> **What the exercise asks**
Render the material again word for word, skipping the pictures in it.
[start]
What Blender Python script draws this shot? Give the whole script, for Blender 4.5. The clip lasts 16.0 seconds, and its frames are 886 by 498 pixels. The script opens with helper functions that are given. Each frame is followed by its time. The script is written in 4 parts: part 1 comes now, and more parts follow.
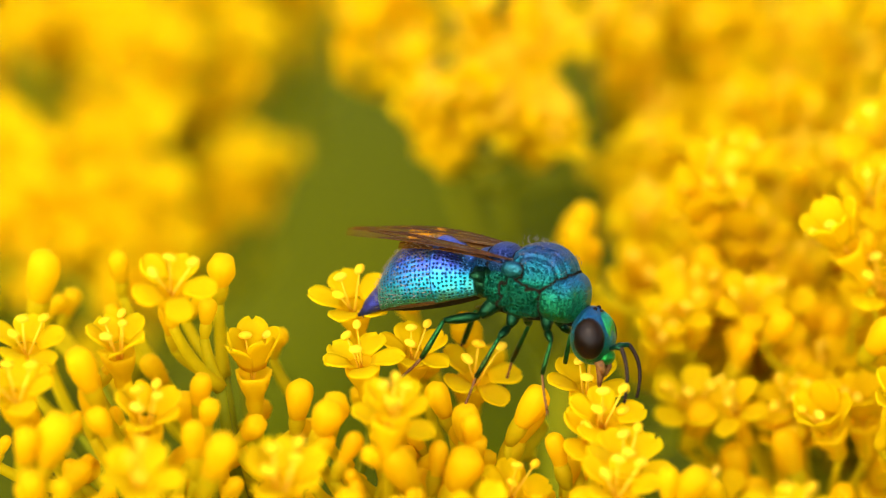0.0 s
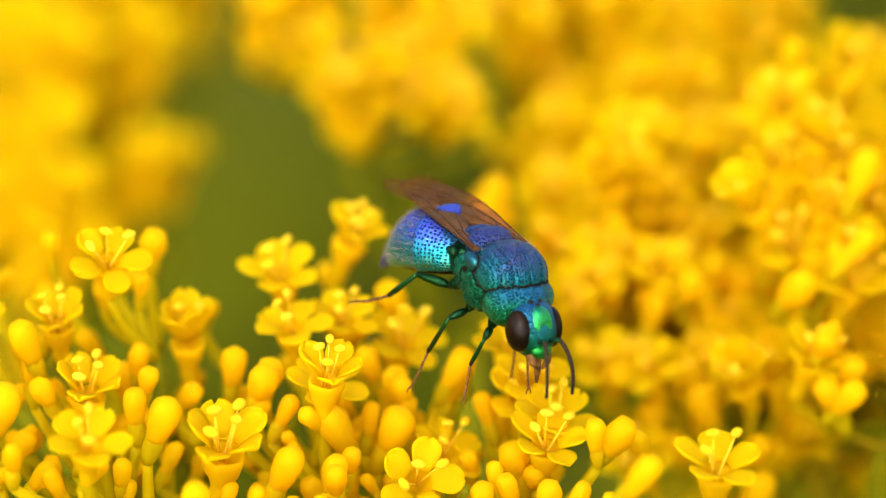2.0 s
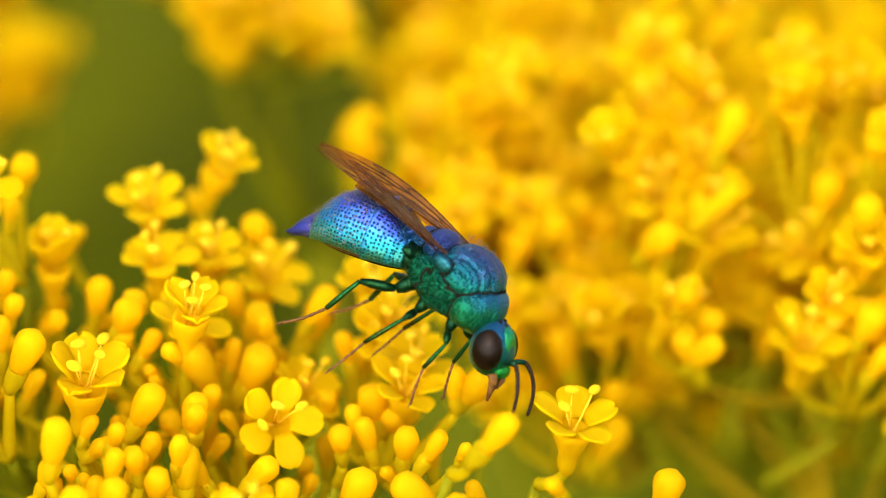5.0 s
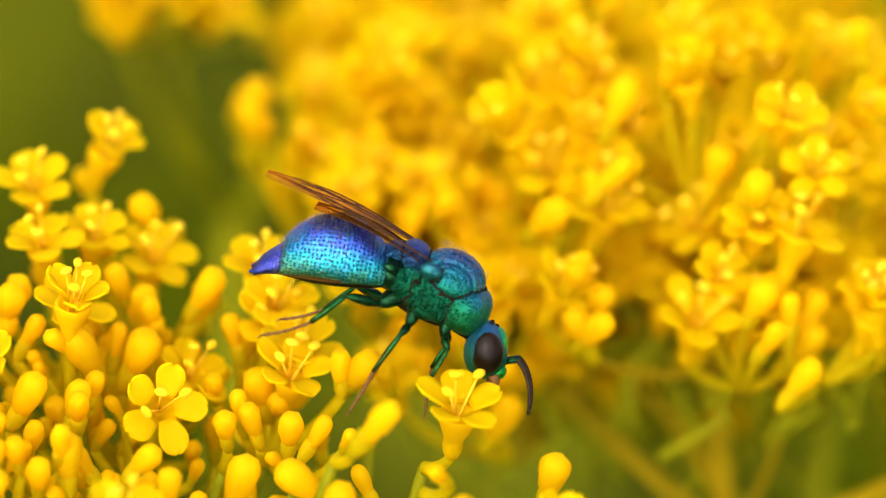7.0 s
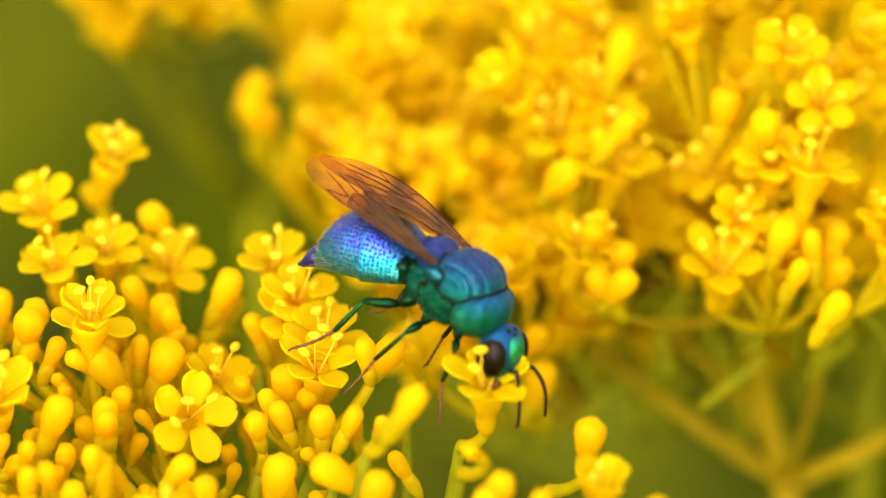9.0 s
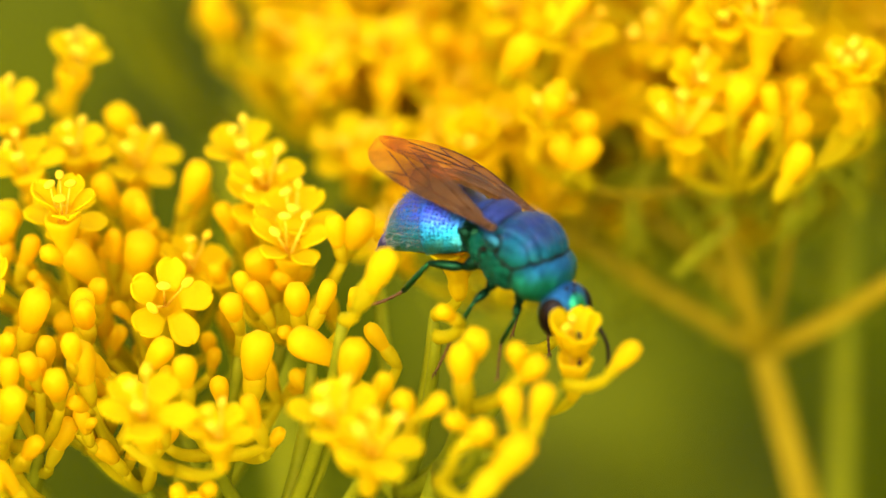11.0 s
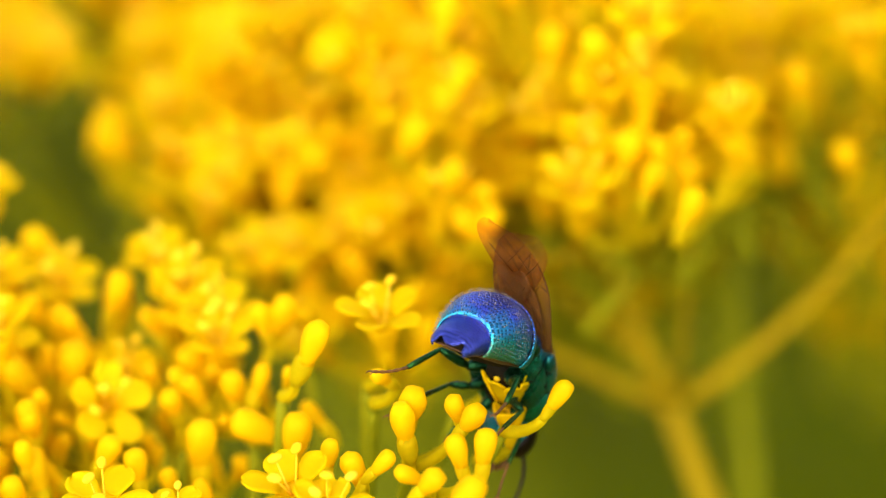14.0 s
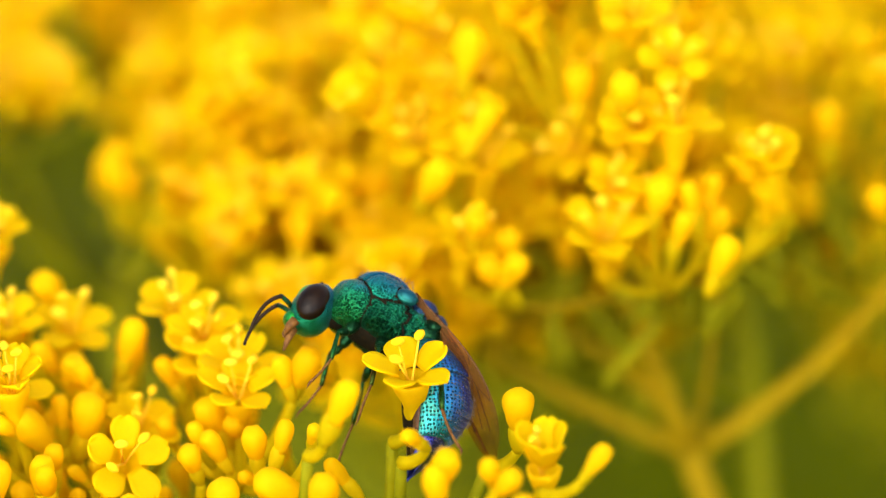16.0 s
[end]
> **Output**
What Blender Python script draws this shot? Give the whole script, for Blender 4.5. The clip lasts 16.0 seconds, and its frames are 886 by 498 pixels. The script opens with helper functions that are given. Each frame is followed by its time. The script is written in 4 parts: part 1 comes now, and more parts follow.
0.0 s
2.0 s
5.0 s
7.0 s
9.0 s
11.0 s
14.0 s
16.0 s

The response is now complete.